Kenyan deputy premier denies ICC charges
Kenya's Deputy Prime Minister Uhuru Kenyatta denied charges of crimes against humanity during deadly post-election violence after appearing with two co-defendants before the International Criminal Court Friday.
Kenyatta, son of Kenya's founding father Jomo Kenyatta, is the highest ranking Kenyan official targeted by the ICC in connection with the violence in the months following President Mwai Kibaki's contested re-election in December 2007 that left some 1,200 dead.
He appeared in a pre-trial hearing with Francis Muthaura, Kibaki's right-hand man, and Mohammed Hussein Ali, the chief of police at the time of the violence pitting supporters of Kibaki against those of his rival Raila Odinga.
On Thursday, Kenya's former higher education minister William Ruto, former industry minister Henry Kosgey and radio presenter Joshua Arap Sang appeared in the same court.

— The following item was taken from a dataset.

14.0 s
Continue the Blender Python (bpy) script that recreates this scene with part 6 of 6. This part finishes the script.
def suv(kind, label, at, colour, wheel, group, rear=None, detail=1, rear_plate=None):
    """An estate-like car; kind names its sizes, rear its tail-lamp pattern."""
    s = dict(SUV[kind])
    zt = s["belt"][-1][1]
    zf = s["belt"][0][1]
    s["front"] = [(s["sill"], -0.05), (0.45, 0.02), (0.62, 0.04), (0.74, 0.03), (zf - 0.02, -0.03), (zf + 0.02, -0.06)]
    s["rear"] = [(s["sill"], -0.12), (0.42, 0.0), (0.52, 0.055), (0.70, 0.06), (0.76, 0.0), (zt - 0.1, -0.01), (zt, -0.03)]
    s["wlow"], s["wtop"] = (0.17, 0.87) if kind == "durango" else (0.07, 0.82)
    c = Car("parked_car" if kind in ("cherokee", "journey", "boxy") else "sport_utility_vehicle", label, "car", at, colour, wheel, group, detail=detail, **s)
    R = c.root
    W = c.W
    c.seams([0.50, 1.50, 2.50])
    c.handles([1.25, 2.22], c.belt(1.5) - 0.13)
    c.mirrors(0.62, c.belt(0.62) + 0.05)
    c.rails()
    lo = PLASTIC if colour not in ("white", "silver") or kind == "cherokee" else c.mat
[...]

Kenyatta, Muthaura and Ali are linked to Kibaki, while Ruto, Kosgey and Sang are supporters of Odinga, who was made prime minister in a deal to end the violence brokered by former United Nations secretary general Kofi Annan.

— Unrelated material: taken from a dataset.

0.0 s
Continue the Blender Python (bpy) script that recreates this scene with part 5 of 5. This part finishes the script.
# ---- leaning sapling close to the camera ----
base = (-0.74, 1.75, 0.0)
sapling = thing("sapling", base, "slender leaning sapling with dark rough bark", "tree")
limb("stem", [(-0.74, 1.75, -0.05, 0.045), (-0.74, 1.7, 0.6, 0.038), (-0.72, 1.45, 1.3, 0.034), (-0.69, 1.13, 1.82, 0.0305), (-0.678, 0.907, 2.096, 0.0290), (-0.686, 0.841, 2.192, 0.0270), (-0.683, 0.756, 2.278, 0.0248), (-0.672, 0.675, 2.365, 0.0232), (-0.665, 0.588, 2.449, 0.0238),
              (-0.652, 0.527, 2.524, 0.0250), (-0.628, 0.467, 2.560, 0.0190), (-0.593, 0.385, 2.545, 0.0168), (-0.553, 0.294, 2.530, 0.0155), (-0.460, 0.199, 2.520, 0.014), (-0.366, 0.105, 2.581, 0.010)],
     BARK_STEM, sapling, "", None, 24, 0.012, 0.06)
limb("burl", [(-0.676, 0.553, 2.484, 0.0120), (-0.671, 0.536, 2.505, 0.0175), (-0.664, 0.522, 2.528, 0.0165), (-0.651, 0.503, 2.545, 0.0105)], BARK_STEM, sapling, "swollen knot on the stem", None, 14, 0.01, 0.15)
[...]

Charges against the six include murder, deportation, rape, inhumane acts, persecution and torture.
The Hague-based court president Ekaterina Trendafilova welcomed Kenyatta and the others Friday but warned them that the ICC would not hesitate to issue arrest warrants instead of simple summonses if it suspected them of further crimes.

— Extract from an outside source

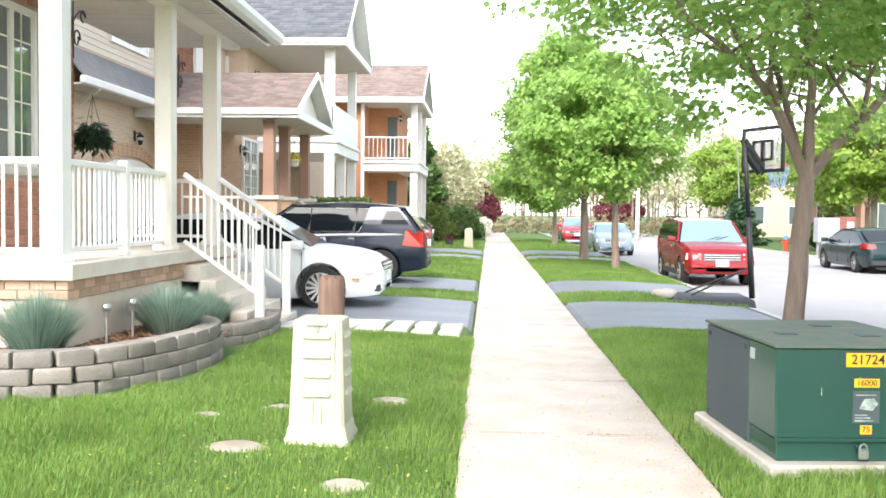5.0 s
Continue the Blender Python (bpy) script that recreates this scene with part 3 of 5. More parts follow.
def third_house():
    h = thing("house", "pale brick house with white two-storey corner balcony", "house", (-8, 33, 0))
    part("wall", bx(-18, 30.6, 0, -8.3, 36.2, 6.95), M["beige_brick"], h, "pale beige brick wall")
    part("wall", bx(-18, 36.2, 0, -7.5, 42, 6.95), M["beige_brick"], h)
    gable_roof(h, -14, -5.05, 30.2, 36.4, 6.95, 2.6, M["blue_shingle"], "dark slate-grey shingled roof")
    part("soffit", bx(-14, 30.2, 6.78, -5.1, 36.4, 6.86), M["soffit"], h)
    part("fascia", bx(-5.14, 30.2, 6.76, -5.04, 36.4, 7.0, 0.01), M["white"], h)
    part("fascia", bx(-14, 30.14, 6.78, -5.1, 30.2, 6.93, 0.01), M["white"], h)
    part("gable_panel", slab([(-5.5, 30.8, 7.0), (-5.5, 35.8, 7.0), (-5.5, 33.3, 9.3)], (-0.06, 0, 0)), M["white"], h)
    part("balcony_floor", bx(-8.3, 30.7, 3.45, -5.45, 36.0, 3.95, 0.02), M["white"], h)
    part("moulding", bx(-8.3, 30.64, 3.78, -5.38, 36.06, 3.88, 0.02), M["white"], h)
    part("balcony_parapet", bx(-5.62, 30.75, 3.95, -5.5, 36.0, 5.0, 0.01), M["white"], h)
    part("porch_slab", bx(-8.3, 30.7, 0, -5.4, 36, 0.9, 0.02), M["parging"], h)
    for y in (30.9, 33.3, 35.8):
        column(h, -5.7, y, 0.9, 3.45, 0.15)
    for y in (30.9, 35.8):
        column(h, -5.7, y, 3.95, 6.78, 0.15)
    r = thing("balcony_railing", "white balcony railing with square balusters", "railing", (-7, 30.8, 3.95))
    rail_run(r, (-5.86, 30.85, 3.95), (-8.2, 30.85, 3.95), 1.0, 0.16)
    w = part("shuttered_window", bx(-9.8, 30.56, 5.2, -9.0, 30.62, 6.4), M["blind"], h, "white window with open shutters")
    for i in range(7):
        part("louvre", bx(-9.7, 30.53, 5.3 + i * 0.15, -9.1, 30.56, 5.38 + i * 0.15), M["glass"], w)
    part("frame", bx(-9.9, 30.57, 5.1, -8.9, 30.6, 6.5), M["white"], w)
    part("balcony_door", bx(-8.32, 32.0, 3.95, -8.26, 34.0, 6.1), M["glass"], h)
    part("front_door", bx(-8.32, 32.0, 0.9, -8.26, 33.2, 3.0, 0.01), M["brown_post"], h)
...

"It came to the knowledge of the chamber that there were movements towards retriggering violence in Kenya by way of delivering speeches," she said at the hearing to inform them of the charges against them.
Kenyatta told journalists afterwards, "Not only Kenyans but the whole world will know where the truth is, and the truth is that we're innocent."
"When you're innocent, there's nothing to worry about," he added.
Ruto, like Kenyatta a potential candidate in next year's presidential election, also said Thursday, "There's no reason for us to be here, we're innocent people."
A procedural hearing, which the accused are not required to attend, has been set for April 18 while another to confirm the charges was set for September 1.
Issuing summonses for the men in March, the ICC said there were reasonable grounds to believe that the Kenyatta group was responsible for attacks against supporters of Odinga's Orange Democratic Movement (ODM) with a view to keeping Kibaki's Party for National Unity (PNU) in power.
The group of Ruto, Kosgey and Sang, on the other hand, were believed to have been part of a plan "targeting members of the civilian population supporting the PNU, in order to punish them and evict them from the Rift Valley with the ultimate goal of gaining power and creating a uniform ODM voting block."
The men have said they would cooperate with the court to prove their innocence.
Kenya was plunged into violence after the December 27, 2007 general elections in which then opposition chief Odinga accused Kibaki of having rigged his re-election.
What began as political riots soon turned into ethnic killings targeting Kibaki's Kikuyu tribe.
They launched reprisal attacks in which homes were torched and people hacked to death in the country's worst violence since independence in 1963.
Before any trial can take place, judges of the ICC must confirm charges against the six men, a process Vukasinovic said "may take several months".
Kenya has filed an application for the court to declare the two cases inadmissible, saying the country was competent to handle the prosecution itself.
The ICC, the world's only independent, permanent tribunal for war crimes, genocide and crimes against humanity, can only prosecute if a state is unwilling or unable to do so.
The court took charge of the case after Nairobi failed to set up a tribunal of its own in line with the agreements brokered by Annan.